--- Written problem ---
Write the entries out again exactly as they stand, but without the pictures.

--- Given information ---
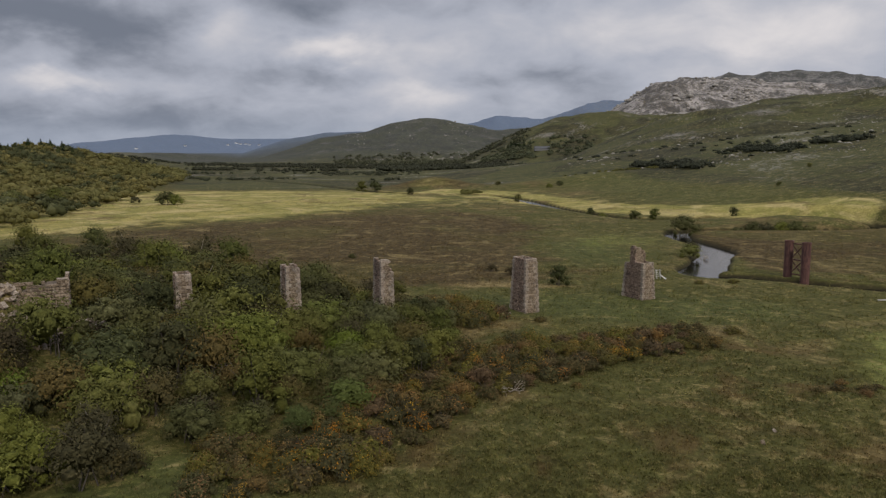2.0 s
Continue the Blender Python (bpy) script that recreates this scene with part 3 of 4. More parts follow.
def conifer(seed, tall, wide, count, label):
    rng = np.random.default_rng(seed)
    root = tagged(new("conifer_tree"), label, "conifer")
    verts, faces = [], []
    for z, w in ((-0.3, 0.22), (tall * 0.5, 0.13), (tall, 0.02)):
        verts += [(w * math.cos(q * 1.047), w * math.sin(q * 1.047), z) for q in range(6)]
    for ring in range(2):
        faces += [(ring * 6 + q, ring * 6 + (q + 1) % 6, ring * 6 + 6 + (q + 1) % 6, ring * 6 + 6 + q) for q in range(6)]
    mesh_object("trunk", verts, faces, BARK, root)
    lobes = []
    for k in range(26):
        f = (k + 0.5) / 26
        rad = wide * 0.5 * (1 - f) ** 0.8 * rng.uniform(0.65, 1.1)
        turn = k * 2.4
        lobes.append((rad * 0.55 * math.cos(turn), rad * 0.55 * math.sin(turn), tall * (0.12 + 0.86 * f), max(rad * 0.6, 0.25), 0.5 + 0.3 * (1 - f)))
    foliage("crown", leaves(rng, lobes, count, 0.55, inner=0.2, hull=0.7), CONIFER, root)
    return root


def place(stock, rng, x, y, scale=1.0, sink=0.05, flat=1.0):
    """One of the grown bushes (the first time itself, then a copy), turned by chance, on the ground."""
    m = pose(x, y, ground_at(x, y) - sink, 0, 0, rng.uniform(0, 360))
    got = copy_thing(stock, m) if stock.name in USED else stock
    USED.add(stock.name)
    got.matrix_basis = m @ Matrix.Diagonal((scale, scale, scale * flat, 1))
    return got


def scatter(rng, ring, count, gap, keep=None):
    """Places in a polygon that keep a distance from one another."""
    xs, ys = [p[0] for p in ring], [p[1] for p in ring]
    tries = np.column_stack([rng.uniform(min(xs), max(xs), count * 40), rng.uniform(min(ys), max(ys), count * 40)])
    tries = tries[inside(tries[:, 0], tries[:, 1], ring)]
    got = np.full((count, 2), 1e6)
    made = 0
    for x, y in tries:
        if np.min(np.abs(got[:, 0] - x) + np.abs(got[:, 1] - y)) < gap * 1.2 or (keep and not keep(x, y)):
            continue
        got[made] = x, y
        made += 1
        if made == count:
            break
    return got[:made]


# piers: centre of the foot, height of the top
PIERS = [(-28.1, 75.6, 8.9), (-17.6, 81.5, 8.85), (-7.6, 88.3, 8.75), (10.6, 98.5, 7.6), (28.2, 108.9, 7.95)]


def clear(x, y, gap=2.6):
    return all(math.hypot(x - p[0], y - p[1]) > gap for p in PIERS) and not (-3.5 < (x - ABUTMENT.x) * SIDE.x + (y - ABUTMENT.y) * SIDE.y < 8 and -13 < (x - ABUTMENT.x) * LINE.x + (y - ABUTMENT.y) * LINE.y < 2.5)


WOOD = [(-32, 30), (-22, 38.5), (-17.5, 43), (-15, 48), (-12, 50), (-7, 53), (-2, 60), (0, 68), (2, 78), (1, 86), (-3, 91), (-6, 97), (-10, 101), (-20, 105), (-36, 114), (-50, 120), (-70, 138), (-88, 140),
        (-92, 120), (-78, 98), (-62, 84), (-58, 66), (-56, 50), (-50, 34)]
GORSE_BELT = [(-12.6, 41.8), (-8.2, 42.8), (-3.2, 44.2), (0, 50), (4, 57), (8, 64.5), (14, 68.5), (22, 75.5), (32, 80.5), (37, 87), (36, 90), (27, 86.5), (19, 83.6), (10, 80), (3, 77),
              (-1, 68), (-4, 60), (-9, 53), (-14, 49)]
GORSE_PATCH = [(-2, 90), (4, 88), (8, 92), (7, 97), (0, 101), (-6, 100)]

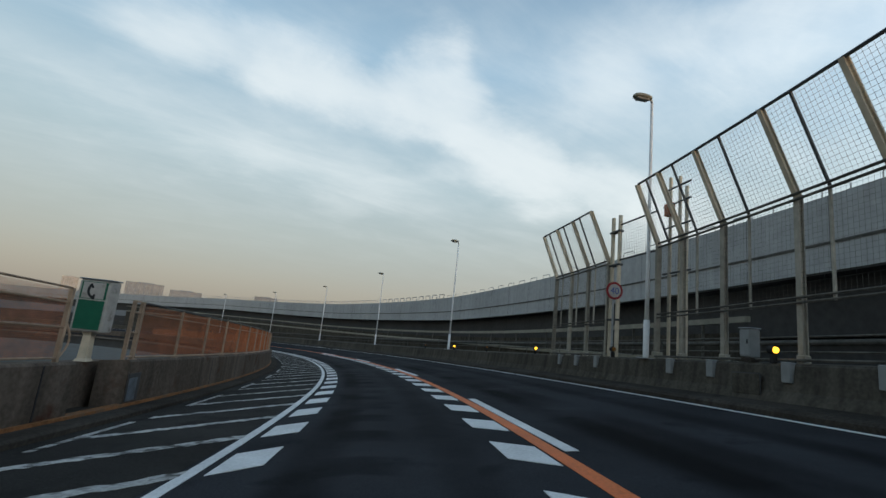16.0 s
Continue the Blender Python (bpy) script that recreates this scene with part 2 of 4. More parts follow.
def material(name, color, rough=0.7, metal=0.0, spread=0.12, grain=8.0, bump=0.15, blotch=0.6, stain=None, stain_at=0.62, varied=0.0,
             streaks=0.0, emission=0.0, spec=0.2):
    """Two scales of variation, a stain colour, fine relief; varied: change from piece to piece."""
    m = bpy.data.materials.new(name)
    m.use_nodes = True
    n, k = m.node_tree.nodes, m.node_tree.links
    b = n["Principled BSDF"]
    b.inputs["Roughness"].default_value, b.inputs["Metallic"].default_value = rough, metal
    b.inputs["Specular IOR Level"].default_value = spec
    tc = n.new("ShaderNodeTexCoord")
    geo = n.new("ShaderNodeNewGeometry")
    where = geo.outputs["Position"]
    fine = n.new("ShaderNodeTexNoise")
    fine.inputs["Scale"].default_value, fine.inputs["Detail"].default_value = grain, 6
    k.new(where, fine.inputs["Vector"])
    big = n.new("ShaderNodeTexNoise")
    big.inputs["Scale"].default_value, big.inputs["Detail"].default_value = blotch, 5
    k.new(where, big.inputs["Vector"])
    both = n.new("ShaderNodeMath")
    both.operation = "ADD"
    k.new(fine.outputs["Fac"], both.inputs[0])
    k.new(big.outputs["Fac"], both.inputs[1])
    val = n.new("ShaderNodeMapRange")
    val.inputs["From Min"].default_value, val.inputs["From Max"].default_value = 0.7, 1.3
    val.inputs["To Min"].default_value, val.inputs["To Max"].default_value = 1 - spread * 1.6, 1 + spread * 1.6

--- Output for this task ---
2.0 s
Continue the Blender Python (bpy) script that recreates this scene with part 3 of 4. More parts follow.
def conifer(seed, tall, wide, count, label):
    rng = np.random.default_rng(seed)
    root = tagged(new("conifer_tree"), label, "conifer")
    verts, faces = [], []
    for z, w in ((-0.3, 0.22), (tall * 0.5, 0.13), (tall, 0.02)):
        verts += [(w * math.cos(q * 1.047), w * math.sin(q * 1.047), z) for q in range(6)]
    for ring in range(2):
        faces += [(ring * 6 + q, ring * 6 + (q + 1) % 6, ring * 6 + 6 + (q + 1) % 6, ring * 6 + 6 + q) for q in range(6)]
    mesh_object("trunk", verts, faces, BARK, root)
    lobes = []
    for k in range(26):
        f = (k + 0.5) / 26
        rad = wide * 0.5 * (1 - f) ** 0.8 * rng.uniform(0.65, 1.1)
        turn = k * 2.4
        lobes.append((rad * 0.55 * math.cos(turn), rad * 0.55 * math.sin(turn), tall * (0.12 + 0.86 * f), max(rad * 0.6, 0.25), 0.5 + 0.3 * (1 - f)))
    foliage("crown", leaves(rng, lobes, count, 0.55, inner=0.2, hull=0.7), CONIFER, root)
    return root


def place(stock, rng, x, y, scale=1.0, sink=0.05, flat=1.0):
    """One of the grown bushes (the first time itself, then a copy), turned by chance, on the ground."""
    m = pose(x, y, ground_at(x, y) - sink, 0, 0, rng.uniform(0, 360))
    got = copy_thing(stock, m) if stock.name in USED else stock
    USED.add(stock.name)
    got.matrix_basis = m @ Matrix.Diagonal((scale, scale, scale * flat, 1))
    return got


def scatter(rng, ring, count, gap, keep=None):
    """Places in a polygon that keep a distance from one another."""
    xs, ys = [p[0] for p in ring], [p[1] for p in ring]
    tries = np.column_stack([rng.uniform(min(xs), max(xs), count * 40), rng.uniform(min(ys), max(ys), count * 40)])
    tries = tries[inside(tries[:, 0], tries[:, 1], ring)]
    got = np.full((count, 2), 1e6)
    made = 0
    for x, y in tries:
        if np.min(np.abs(got[:, 0] - x) + np.abs(got[:, 1] - y)) < gap * 1.2 or (keep and not keep(x, y)):
            continue
        got[made] = x, y
        made += 1
        if made == count:
            break
    return got[:made]


# piers: centre of the foot, height of the top
PIERS = [(-28.1, 75.6, 8.9), (-17.6, 81.5, 8.85), (-7.6, 88.3, 8.75), (10.6, 98.5, 7.6), (28.2, 108.9, 7.95)]


def clear(x, y, gap=2.6):
    return all(math.hypot(x - p[0], y - p[1]) > gap for p in PIERS) and not (-3.5 < (x - ABUTMENT.x) * SIDE.x + (y - ABUTMENT.y) * SIDE.y < 8 and -13 < (x - ABUTMENT.x) * LINE.x + (y - ABUTMENT.y) * LINE.y < 2.5)


WOOD = [(-32, 30), (-22, 38.5), (-17.5, 43), (-15, 48), (-12, 50), (-7, 53), (-2, 60), (0, 68), (2, 78), (1, 86), (-3, 91), (-6, 97), (-10, 101), (-20, 105), (-36, 114), (-50, 120), (-70, 138), (-88, 140),
        (-92, 120), (-78, 98), (-62, 84), (-58, 66), (-56, 50), (-50, 34)]
GORSE_BELT = [(-12.6, 41.8), (-8.2, 42.8), (-3.2, 44.2), (0, 50), (4, 57), (8, 64.5), (14, 68.5), (22, 75.5), (32, 80.5), (37, 87), (36, 90), (27, 86.5), (19, 83.6), (10, 80), (3, 77),
              (-1, 68), (-4, 60), (-9, 53), (-14, 49)]
GORSE_PATCH = [(-2, 90), (4, 88), (8, 92), (7, 97), (0, 101), (-6, 100)]

16.0 s
Continue the Blender Python (bpy) script that recreates this scene with part 2 of 4. More parts follow.
def material(name, color, rough=0.7, metal=0.0, spread=0.12, grain=8.0, bump=0.15, blotch=0.6, stain=None, stain_at=0.62, varied=0.0,
             streaks=0.0, emission=0.0, spec=0.2):
    """Two scales of variation, a stain colour, fine relief; varied: change from piece to piece."""
    m = bpy.data.materials.new(name)
    m.use_nodes = True
    n, k = m.node_tree.nodes, m.node_tree.links
    b = n["Principled BSDF"]
    b.inputs["Roughness"].default_value, b.inputs["Metallic"].default_value = rough, metal
    b.inputs["Specular IOR Level"].default_value = spec
    tc = n.new("ShaderNodeTexCoord")
    geo = n.new("ShaderNodeNewGeometry")
    where = geo.outputs["Position"]
    fine = n.new("ShaderNodeTexNoise")
    fine.inputs["Scale"].default_value, fine.inputs["Detail"].default_value = grain, 6
    k.new(where, fine.inputs["Vector"])
    big = n.new("ShaderNodeTexNoise")
    big.inputs["Scale"].default_value, big.inputs["Detail"].default_value = blotch, 5
    k.new(where, big.inputs["Vector"])
    both = n.new("ShaderNodeMath")
    both.operation = "ADD"
    k.new(fine.outputs["Fac"], both.inputs[0])
    k.new(big.outputs["Fac"], both.inputs[1])
    val = n.new("ShaderNodeMapRange")
    val.inputs["From Min"].default_value, val.inputs["From Max"].default_value = 0.7, 1.3
    val.inputs["To Min"].default_value, val.inputs["To Max"].default_value = 1 - spread * 1.6, 1 + spread * 1.6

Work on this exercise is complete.